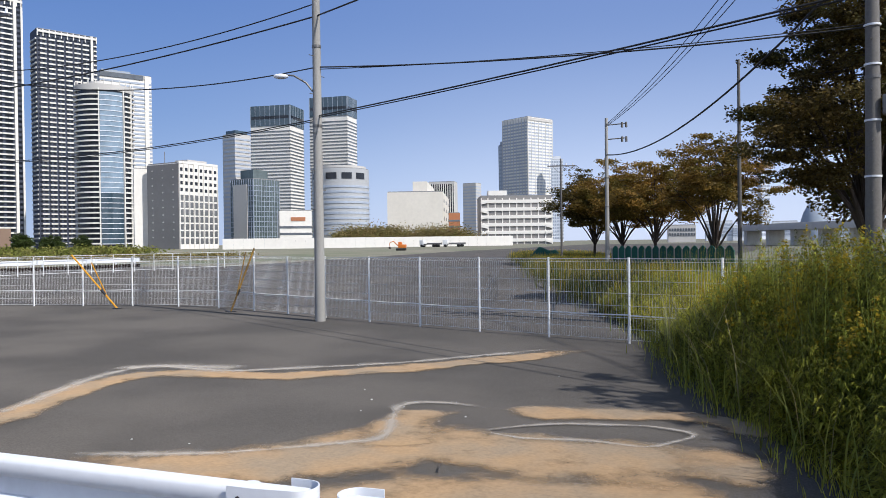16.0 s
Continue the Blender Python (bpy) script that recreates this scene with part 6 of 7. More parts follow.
washed("silt_deposit", [(3.65, -6.36), (4.05, -6.42), (3.67, -6.96), (3.2, -7.25), (2.77, -7.42), (2.37, -7.33), (2.45, -6.95), (2.6, -6.68), (3.13, -6.6), (3.65, -6.36), (4.05, -6.42), (3.8, -6.8)], 0.12, 0.024, M_SILT, "pale rim of dried silt round a bare patch", 15)
washed("sand_deposit", [(5.3, -4.5), (4.5, -5.6), (3.5, -6.0), (2.3, -6.4), (1.4, -7.0)], 0.9, 0.0165, M_SAND, "brown sand film spread over the asphalt", 17)
washed("silt_deposit", [(34, 3.3), (29, 1.7), (26.2, 0.5), (24.1, -0.6), (22.2, -1.7), (20.2, -2.85), (18.4, -3.75), (16.4, -4.6), (14.4, -5.4)], 1.0, 0.012, M_SILT, "pale dried silt band across the lot", 11)
washed("silt_deposit", [(48.0, 2.6), (46.4, 5.0), (43, 5.5), (38, 5.0), (32, 3.4), (26, 1.4), (23, 0.3)], 1.1, 0.010, M_SILT, "pale silt beside the lot barrier", 12)
washed("silt_deposit", [(14.0, -2.0), (12, -2.4), (10.6, -2.9), (9.4, -3.6)], 0.7, 0.011, M_SILT, "pale silt smear beside the barrier", 16)
washed("sand_deposit", [(12, -1.3), (10, -1.8), (8.6, -2.2), (7.5, -2.7)], 0.5, 0.012, M_SAND, "sand gathered behind the barrier", 13)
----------
In the listing above, find the line containing "Continue the Blender" and please quote exactly that line through the last one, and no other lines.

Continue the Blender Python (bpy) script that recreates this scene with part 6 of 7. More parts follow.
washed("silt_deposit", [(3.65, -6.36), (4.05, -6.42), (3.67, -6.96), (3.2, -7.25), (2.77, -7.42), (2.37, -7.33), (2.45, -6.95), (2.6, -6.68), (3.13, -6.6), (3.65, -6.36), (4.05, -6.42), (3.8, -6.8)], 0.12, 0.024, M_SILT, "pale rim of dried silt round a bare patch", 15)
washed("sand_deposit", [(5.3, -4.5), (4.5, -5.6), (3.5, -6.0), (2.3, -6.4), (1.4, -7.0)], 0.9, 0.0165, M_SAND, "brown sand film spread over the asphalt", 17)
washed("silt_deposit", [(34, 3.3), (29, 1.7), (26.2, 0.5), (24.1, -0.6), (22.2, -1.7), (20.2, -2.85), (18.4, -3.75), (16.4, -4.6), (14.4, -5.4)], 1.0, 0.012, M_SILT, "pale dried silt band across the lot", 11)
washed("silt_deposit", [(48.0, 2.6), (46.4, 5.0), (43, 5.5), (38, 5.0), (32, 3.4), (26, 1.4), (23, 0.3)], 1.1, 0.010, M_SILT, "pale silt beside the lot barrier", 12)
washed("silt_deposit", [(14.0, -2.0), (12, -2.4), (10.6, -2.9), (9.4, -3.6)], 0.7, 0.011, M_SILT, "pale silt smear beside the barrier", 16)
washed("sand_deposit", [(12, -1.3), (10, -1.8), (8.6, -2.2), (7.5, -2.7)], 0.5, 0.012, M_SAND, "sand gathered behind the barrier", 13)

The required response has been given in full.